Suddenly, I ran out of fingers and toes to count on. Where would I put Friday night ferry rides to Washington Island, that where made possible by all the blessed jobs I have been fortunate to keep in my career? And where can I count every one of the attributes that my wife and my children have that I take for granted, but are so much more important than the criticisms I share that cause our relationships not to be their fullest? Where do I count all the events, occurrences, people, talents and opportunities that have been given to me in the past seven plus years since Jigsaw was born? Suddenly, I felt better. And I was only starting.

The point of my experiment was not scientific. Nor do I have the data to prove my results.
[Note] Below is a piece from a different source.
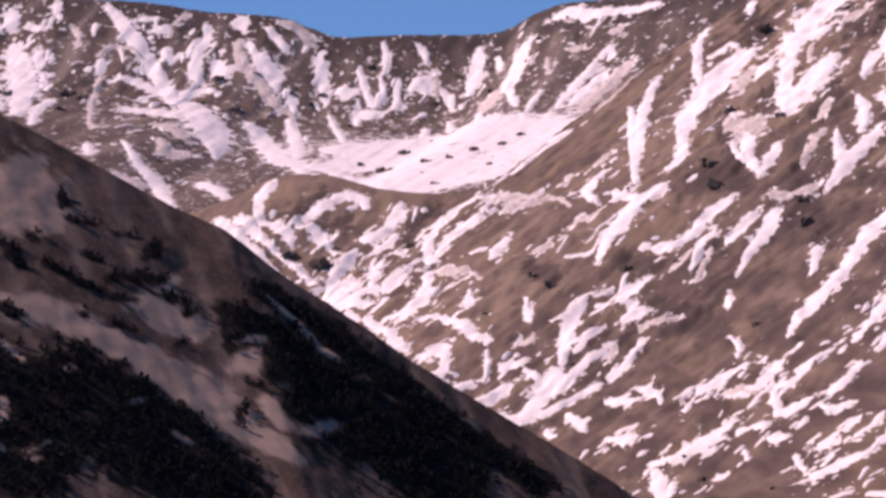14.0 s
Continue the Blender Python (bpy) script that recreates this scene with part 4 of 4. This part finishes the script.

But I bet you, if you are counting your burdens, you’d be happier and more settled if you sat down and took inventory of your blessings. Starting out by finding the blessings in what you consider burdens. Then, think about all the things that bring the most joy. And I bet, that without trying, you will continue to list the smallest things that bring you even a little bit of joy. And you will feel better about your life.

The secret would be to do the same thing, all year round. Personally, I like the way I have felt the past few days after I did my experiment and spent time with my family this weekend. I believe it’s the start of a happier holiday and fresh new year.

So, happier holidays everyone—I leave you with this:
Reflect on your present blessings, of which every man has many—not on your past misfortunes, of which all men have some.